In Washington State, skiers and snowboarders impliedly assume the risk of the inherent dangers of participating in the sport, meaning an injured skier or snowboarder cannot sue the area owners or operators for any injuries caused by an inherent risk of skiing or snowboarding.
However, the implied assumption of risks by skiers and snowboarders does not preclude recovery for negligent acts by the area owners or operators which unduly enhance such risks. See Scott v. Pacific West Mountain, 119 Wash.2d 484 (1992) in which a ski school student was injured after losing control on a slalom racecourse after losing control and colliding with a fixed shed. Plaintiff alleged that the ski resort operators and ski school were negligent in placing the racecourse too close to the shed, thus unduly enhancing the risk of injury inherent in slalom racing. The Washington Supreme Court held that the implied assumption of risk was not a complete bar to recovery under these facts and remanded the case to the trial court to determine what, if any, liability the ski resort operators and ski school had for the Plaintiff’s injuries.

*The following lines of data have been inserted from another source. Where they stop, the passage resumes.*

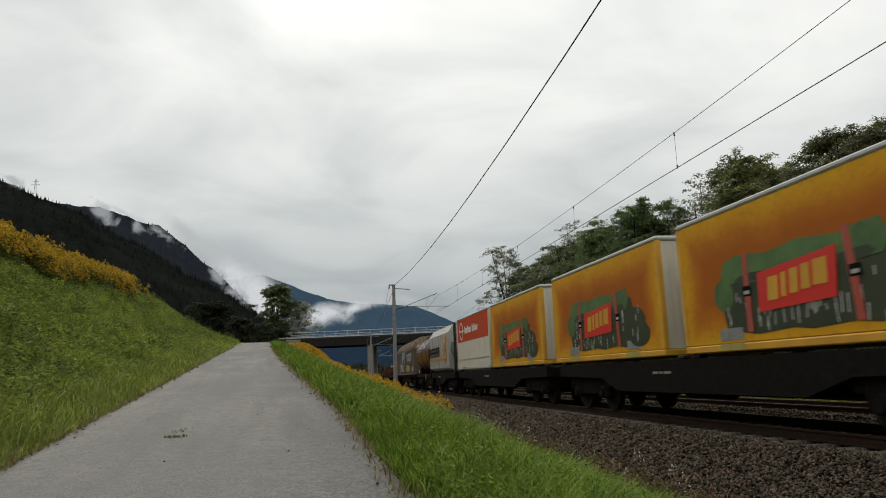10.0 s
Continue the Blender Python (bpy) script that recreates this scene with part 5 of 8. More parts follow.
def graffiti(parent, y0, y1, z0, z1, x, fills, outline, seed, letters=7, label="sprayed graffiti letters", r=0.022, puffy=2, gap=0.12):
    """Sprayed letter shapes with a painted outline, from y0 (read first) towards the front at y1."""
    rng = random.Random(seed)
    step = (y1 - y0) / letters
    for k in range(letters):
        src = rng.choice(SPRAYED)
        h0, h1 = z0 + rng.uniform(0, 0.10) * (z1 - z0), z1 - rng.uniform(0, 0.2) * (z1 - z0)
        lean = rng.uniform(-0.12, 0.12)
        over = rng.uniform(-0.05, 0.12) - gap
        pts = [(p + lean * (q - 0.5) + rng.uniform(-0.06, 0.06), q + rng.uniform(-0.05, 0.05)) for p, q in src]
        for _ in range(puffy):
            m = len(pts)
            pts = [(pts[a][0] * f + pts[(a + 1) % m][0] * (1 - f), pts[a][1] * f + pts[(a + 1) % m][1] * (1 - f)) for a in range(m) for f in (0.75, 0.25)]
        shape = [(y0 + step * (k + 0.5 + (p - 0.5) * (1 + over)), h0 + (h1 - h0) * q) for p, q in pts]
        off = 0.0012 * (k % 2)
        fill = fills[k % len(fills)]
        if fill is not None:
            decal(parent, "sprayed_letter", shape, x - off, fill, label, 0.003)
            g = Geo()
            for _ in range(2):
                c, z = y0 + step * (k + rng.uniform(0.3, 0.7)), h0 + (h1 - h0) * rng.uniform(0.2, 0.7)
                stroke(g, [(c, z), (c + step * rng.uniform(-0.1, 0.15), z + (h1 - h0) * 0.12), (c + step * rng.uniform(-0.15, 0.1), z + (h1 - h0) * 0.22)], x - 0.005 - off, r * 0.7, False)
            part("sprayed_stroke", g, outline, parent)
        g = Geo()
        stroke(g, shape, x - 0.0052 - off, r)
        part("sprayed_outline", g, outline, parent, label)


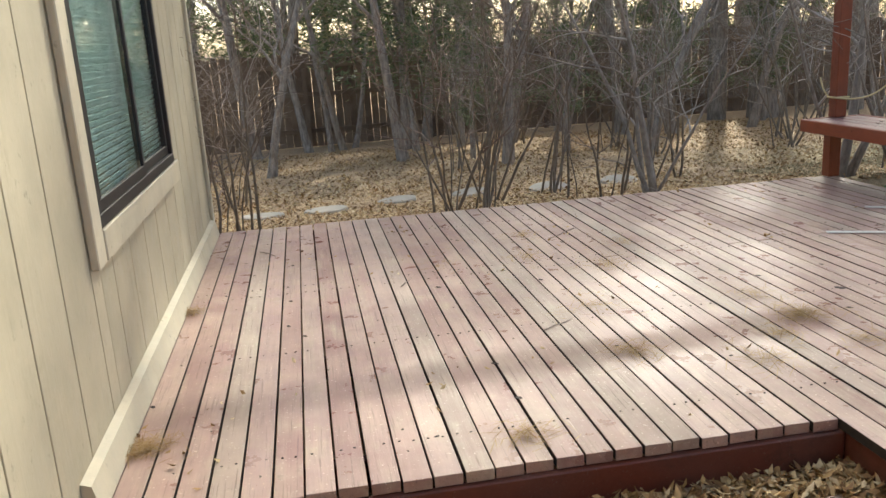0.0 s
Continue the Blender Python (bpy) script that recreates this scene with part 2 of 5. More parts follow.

Although skiers and snowboarders do not impliedly assume the risk of negligence that unduly enhances the risk of an inherent injury, they still may release area owners and/or operators from any liability for negligence by signing an exculpatory clause. Have you ever read the small print on the back of a lift ticket, or that you must sign when purchasing an EPIC, IKON, or another type of season pass? This language almost always includes something along the lines of:
In consideration for allowing the Participant to participate in the Activity, I agree to the greatest extent permitted by law, to waive any and all claims against and to hold harmless, release, indemnify, and agree not to sue [Area Owners/Operators] for any injury, including death, loss, property damage or expenses, which I or Participant may suffer, arising out of Participant’s participation in the Activity, including but not limited to, those claims based on any released party’s alleged or actual negligence or breach of any contract and/or express or implied warranty and/or breach of any statutory or other duty of care…
This type of language is known as an “exculpatory clause.” Exculpatory clauses seek to protect ski area owners and operators from liability for their own negligence for injuries caused to a skier or snowboarder and are generally valid in Washington. However, exculpatory clauses cannot release a ski area owner or operator from liability for gross negligence. Determining what acts and/or omissions rise to the level of gross negligence is fact-specific. Therefore, you should always consult with an attorney to determine if your injury claim will survive any applicable exculpatory language.